Given exercise
Write out each line exactly as given. Leave the pictures out of your copy.

═══ Data shown ═══

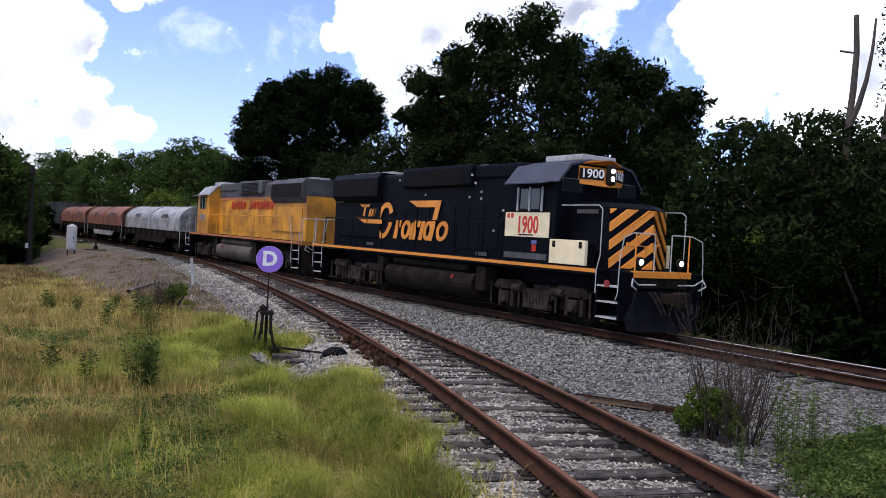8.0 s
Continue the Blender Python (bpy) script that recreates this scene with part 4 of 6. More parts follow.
def locomotive(name, body, roof, band, label, heritage):
    """A four-axle road diesel with a short nose, a wide cab and a long narrow hood."""
    lo = tagged(new(name), label, "locomotive")
    # frame and decks
    bm = bmesh.new()
    box(bm, -1.50, 1.50, -7.62, 8.40, 1.36, 1.53, 0.02)
    box(bm, -1.0, 1.0, -8.27, -7.6, 1.36, 1.525, 0.02)
    box(bm, -0.7, 0.7, -8.2, 8.4, 0.95, 1.36, 0.03)
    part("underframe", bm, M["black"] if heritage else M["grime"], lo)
    for s in (-1, 1):
        bm = bmesh.new()
        box(bm, s * 1.505 - 0.006, s * 1.505 + 0.006, -7.60, 8.40, 1.43, 1.52, 0.003)
        part("sill_stripe", bm, M["orange"] if heritage else M["fadedred"], lo)
    for e in (-1, 1):
        bm = bmesh.new()
        w = 1.0 if e < 0 else 1.5
        q = 8.22 if e < 0 else 8.40
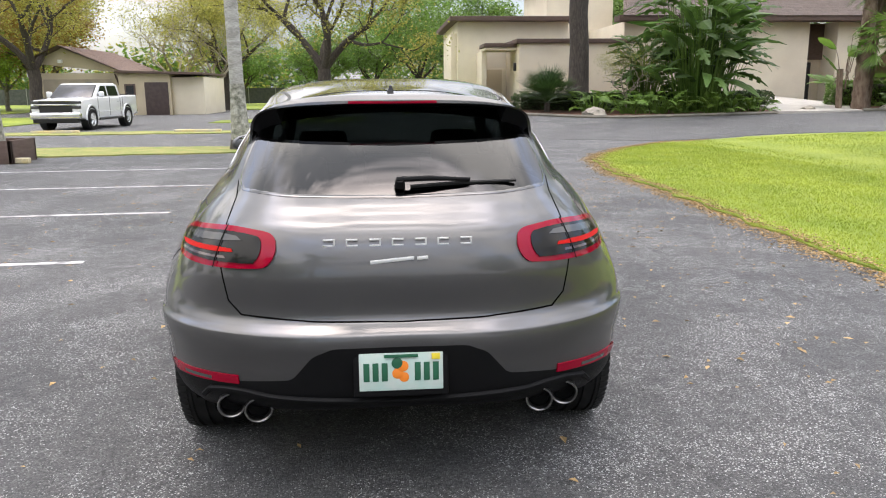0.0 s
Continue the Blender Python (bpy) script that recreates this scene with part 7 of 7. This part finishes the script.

═══

Result for this task
8.0 s
Continue the Blender Python (bpy) script that recreates this scene with part 4 of 6. More parts follow.
def locomotive(name, body, roof, band, label, heritage):
    """A four-axle road diesel with a short nose, a wide cab and a long narrow hood."""
    lo = tagged(new(name), label, "locomotive")
    # frame and decks
    bm = bmesh.new()
    box(bm, -1.50, 1.50, -7.62, 8.40, 1.36, 1.53, 0.02)
    box(bm, -1.0, 1.0, -8.27, -7.6, 1.36, 1.525, 0.02)
    box(bm, -0.7, 0.7, -8.2, 8.4, 0.95, 1.36, 0.03)
    part("underframe", bm, M["black"] if heritage else M["grime"], lo)
    for s in (-1, 1):
        bm = bmesh.new()
        box(bm, s * 1.505 - 0.006, s * 1.505 + 0.006, -7.60, 8.40, 1.43, 1.52, 0.003)
        part("sill_stripe", bm, M["orange"] if heritage else M["fadedred"], lo)
    for e in (-1, 1):
        bm = bmesh.new()
        w = 1.0 if e < 0 else 1.5
        q = 8.22 if e < 0 else 8.40
0.0 s
Continue the Blender Python (bpy) script that recreates this scene with part 7 of 7. This part finishes the script.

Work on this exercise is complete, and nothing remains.